Friday, August 29, 2008

Start Digging

After I made the decision to return to my gaming roots and attempt to recapture the feeling and style of classic D&D, I needed to determine what the setting was going to be. Unlike the decision to go back to AD&D, this part was easy. It was going to be a dungeon-crawl.

This would serve multiple purposes. First, and most important, you can’t get more original flavor Dungeons & Dragons than the dungeon-crawl. My experiences with the game, just like 99.6% of every other gamer my age or older, began in the dungeon. Ten-foot poles, bundles of torches, 200’ of rope, iron spikes, large sacks, and “what’s the marching order?” baby. If I was going to try and go home again, there simply isn’t any other choice for me. I never did the hex-crawl adventure thing, at least not in a classic sense, so now would be the wrong time to start.

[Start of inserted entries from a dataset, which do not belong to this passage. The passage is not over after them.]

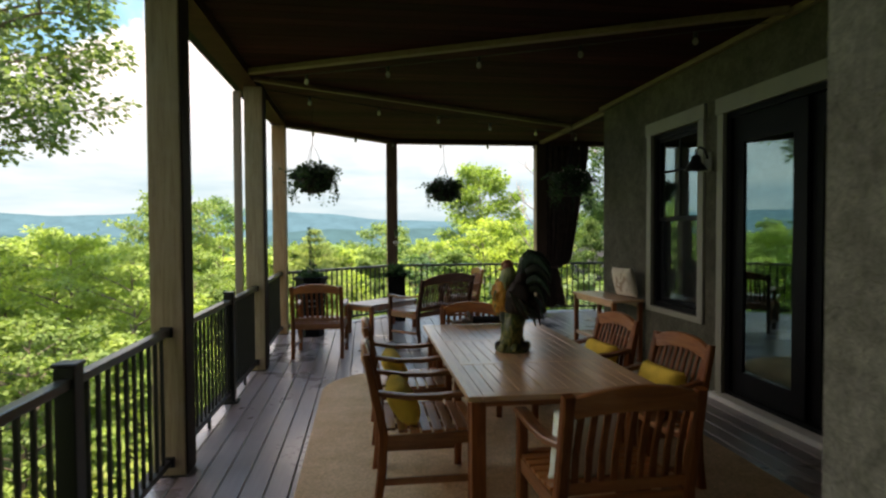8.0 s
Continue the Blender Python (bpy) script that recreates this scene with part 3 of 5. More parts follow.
def build_wall():
    t = 0.22
    bm = bmesh.new()
    x0, x1 = WALL_X, WALL_X + t
    zt = CEIL_Z + 0.05
    box(bm, x0, x1, WIN[1], WALL_Y, 0, zt)
    box(bm, x0, x1, WIN[0], WIN[1], 0, WIN[2])
    box(bm, x0, x1, WIN[0], WIN[1], WIN[3], zt)
    box(bm, x0, x1, DOOR[1], WIN[0], 0, zt)
    box(bm, x0, x1, DOOR[0], DOOR[1], DOOR[3], zt)
    box(bm, x0, x1, DOOR[0], DOOR[1], -0.25, DOOR[2])
    box(bm, x0, x1, STEP_Y, DOOR[0], 0, zt)
    tagged(new("wall_east", finish(bm, "wall_east", STUCCO)), "grey-green stucco house wall", "wall", kind="structure")
    bm = bmesh.new()
    box(bm, x1, EAST_X + 1.5, WALL_Y - t, WALL_Y, 0, zt)
    tagged(new("wall_north", finish(bm, "wall_north", STUCCO)), "grey-green stucco house wall round the corner", "wall", kind="structure")
    bm = bmesh.new()
    box(bm, STEP_X, STEP_X + t, END_Y, STEP_Y - t, 0, zt, bevel=0.0)
    box(bm, STEP_X, x1, STEP_Y - t, STEP_Y, 0, zt)
    tagged(new("wall_step", finish(bm, "wall_step", LIT_RENDER)), "rough-rendered grey wall stepping into the porch, lightened for west light", "wall", kind="structure")
    # unseen end wall, added to keep out light from the south
    bm = bmesh.new()
    box(bm, RAIL_X - 0.1, STEP_X, END_Y - 0.22, END_Y + 0.02, 0, zt)
    tagged(new("wall_south", finish(bm, "wall_south", STUCCO)), "unseen stucco wall added at the porch's end against south light", "wall", kind="structure")
    # plain dark room behind the glass
    bm = bmesh.new()
    room = plain("dim_room_paint", (0.10, 0.09, 0.08), 0.9, 0.0, 0.1, 2.0, 0.0)
    rx = 5.4
    box(bm, rx, rx + 0.1, STEP_Y, WALL_Y - t, 0, zt)
    box(bm, x1, rx, STEP_Y - 0.1, STEP_Y, 0, zt)
    box(bm, x1, rx, STEP_Y, WALL_Y - t, zt - 0.06, zt)
    box(bm, x1, rx, STEP_Y, WALL_Y - t, -0.05, 0.0)
    tagged(new("wall_room", finish(bm, "wall_room", room)), "dim interior behind the glass", "room", kind="structure")


build_wall()


def glass_material():
    a = Mat("window_glass", 0.015, spec=0.9)
    a.p.inputs["Base Color"].default_value = (0.55, 0.62, 0.62, 1)
    a.p.inputs["Transmission Weight"].default_value = 1.0
    a.p.inputs["IOR"].default_value = 2.5
    a.p.inputs["Specular Tint"].default_value = (0.58, 0.93, 0.9, 1)
    return a.m


GLASS = glass_material()


def screen_material():
    """Fine dark mesh, mostly seen through."""
    a = Mat("insect_screen_mesh", 0.6, spec=0.2)
    f = a.noise(a.coords(), 3.0, 4)
    a.color(a.ramp(f, [(0.3, (0.012, 0.016, 0.016)), (0.7, (0.022, 0.028, 0.027))]))
    a.p.inputs["Alpha"].default_value = 0.17
    return a.m


def bars(bm, frame_box, w, x0, x1):
    """Four bars round an opening (y0, y1, z0, z1), inside it."""
    y0, y1, z0, z1 = frame_box
    box(bm, x0, x1, y0, y0 + w, z0, z1)
    box(bm, x0, x1, y1 - w, y1, z0, z1)
    box(bm, x0, x1, y0 + w, y1 - w, z0, z0 + w)
    box(bm, x0, x1, y0 + w, y1 - w, z1 - w, z1)


def casing(bm, opening, side, head, sill):
    y0, y1, z0, z1 = opening
    xa, xb = WALL_X - 0.028, WALL_X + 0.01
    box(bm, xa, xb, y0 - side, y0 + 0.004, z0 - (0 if sill else 0.02), z1, bevel=0.004)
    box(bm, xa, xb, y1 - 0.004, y1 + side, z0 - (0 if sill else 0.02), z1, bevel=0.004)
    box(bm, xa - 0.008, xb, y0 - side - 0.02, y1 + side + 0.02, z1, z1 + head, bevel=0.005)
    if sill:
        box(bm, xa - 0.004, xb, y0 - side, y1 + side, z0 - sill, z0, bevel=0.004)


def build_window():
    win = tagged(new("window_1"), "double-hung window with black sashes and cream casing in the stucco wall", "window", kind="structure")
    bm = bmesh.new()
    casing(bm, WIN, 0.095, 0.14, 0.06)
    part("casing", bm, WHITE_TRIM, win, "cream painted window casing")
    y0, y1, z0, z1 = WIN
    bm = bmesh.new()
    bars(bm, WIN, 0.05, WALL_X + 0.03, WALL_X + 0.12)
    part("window_frame", bm, DARK_FRAME, win)
    mid = 1.665
    for nm, za, zb, xa in (("upper_sash", mid - 0.02, z1 - 0.05, WALL_X + 0.05), ("lower_sash", z0 + 0.05, mid + 0.02, WALL_X + 0.085)):
        bm = bmesh.new()
        bars(bm, (y0 + 0.05, y1 - 0.05, za, zb), 0.045, xa, xa + 0.035)
        sash = part(nm, bm, DARK_FRAME, win)
        if nm == "upper_sash":
            ym, zm = (y0 + y1) / 2, (za + zb) / 2 + 0.08
            bm = bmesh.new()
            box(bm, xa + 0.004, xa + 0.026, ym - 0.011, ym + 0.011, za + 0.045, zb - 0.045)
            part("muntin", bm, DARK_FRAME, sash)
            bm = bmesh.new()
            box(bm, xa + 0.005, xa + 0.025, y0 + 0.095, y1 - 0.095, zm - 0.011, zm + 0.011)
            part("muntin", bm, DARK_FRAME, sash)
        bm = bmesh.new()
        box(bm, xa + 0.013, xa + 0.019, y0 + 0.09, y1 - 0.09, za + 0.04, zb - 0.04)
        pane = part("pane", bm, GLASS, sash, "dark reflecting glass")
        pane.visible_shadow = False
    bm = bmesh.new()
    box(bm, WALL_X + 0.062, WALL_X + 0.0635, y0 + 0.05, y1 - 0.05, z0 + 0.05, mid - 0.02)
    part("insect_screen", bm, screen_material(), win, "fine dark insect screen over the lower sash")


build_window()


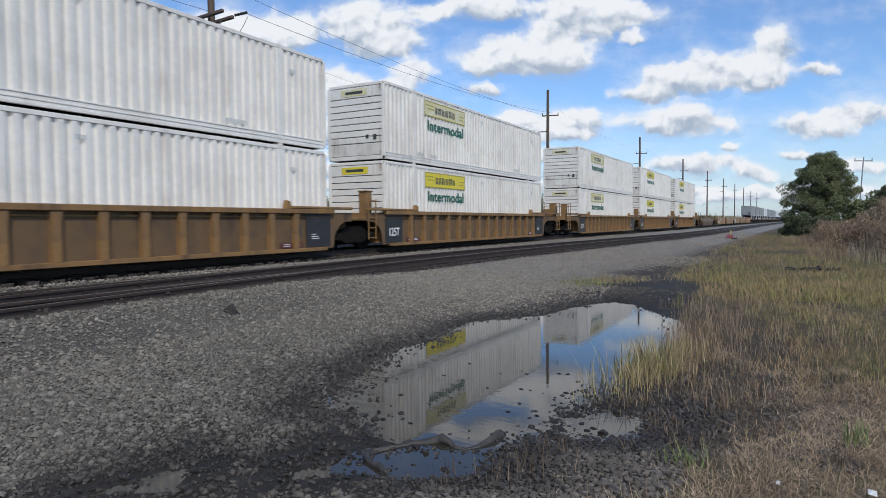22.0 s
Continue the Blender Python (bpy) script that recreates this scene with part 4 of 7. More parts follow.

Secondly, it would allow me to fixate on a single locale and let my world-building grow organically. I’ll talk about my world-building plans in another post, but for now, using the dungeon as a controlled laboratory seems to be best for what I have planned. At least until my creative DM muscles get back into shape. By not having to worry overmuch about what exists outside of the dungeon besides a town to resupply and recuperate at, I’d limit myself to how much extraneous work I’d be doing. I know myself pretty well. If I didn’t establish my boundaries early, I’d be worrying about political networks, trade routes, and base economies before I even finished stocking the first level.

Which brings me to the third purpose – levels. I wanted a lot of them.

It used to be the unwritten rule that you hadn’t earned your spurs as a DM until you’d created a massive dungeon for your players to hurl themselves into weekend after weekend. The concept of the “super dungeon” or “megadungeon” goes all the way back to Gygax’s and Arneson’s early games. The megadungeon is as old-school as you can get. In the late Seventies and early Eighties, the journey from player to DM was more like a guild apprenticeship, where you’d learn the ropes from an older player before setting out on your own journey behind the screen. The megadungeon was your apprentice masterpiece; the proof you were ready to fly solo. I’d like to make my confession now. I never finished my apprenticeship.

I tried enough times, but my style of game-mastering usually entailed a lot of smaller dungeons, which the players would clear (or not) before moving along to the next adventure. I had pages and pages of graph paper and loose-leaf notebook paper filled with these early creations. Most of them are gone now, or at least packed up in some forgotten box in a dark, damp location. There were plenty of dungeons amongst those pages, but no single giant one, filled with riches and danger. So not only am I going to return to my roots, I’m going to finish my education.

I have the tools, I have the experience, but do I have the patience? And what about the “bad habits” that I picked up from running games other than D&D? There’s only one way to find out for sure. Dwarven work-crew, let’s start digging.

2 comments:

Sham aka Dave said...

I'm catching up on your excellent blog, Mike. This post also caught my eye. Just like you, while I indeed considered myself an excellent dungeon designer, somewhere along the way I bought into the 'realism' approach to dungeon design. My longest running campaigns involved a never ending chain of seperate two or three level dungeons wrapped around a mission of some sort. Now I simply accept the fact that dungeons are weird, illogical, nonsensical, mysterious and inexplicable, and that is part of their charm and allure. Sure, I indeed have a light 'why of it all' for my megadungeon, along with defined regions with themes, but the whole thing just cannot make sense. The harder you try to explain it, the more you restrict your creative potential.

I think I'll have to lift this theme for an upcoming post, Mike!

~Sham

Amityville Mike said...

I just saw your post in regards to this one. I'm glad that inspired you to share your thoughts on the subject.

I've noticed that my slavish need to adhere to some sort of ecology or reason has been dimminishing more and more as I go along in the design. I still pay lip service to it a bit, but just for the slightist bit of versimilitude. I'm not longer constrained the way I was.

I've been thinking about exploring this some more, but you've done a wonderful job doing so in your own post. You hit a lot of same things I've been thinking about in it.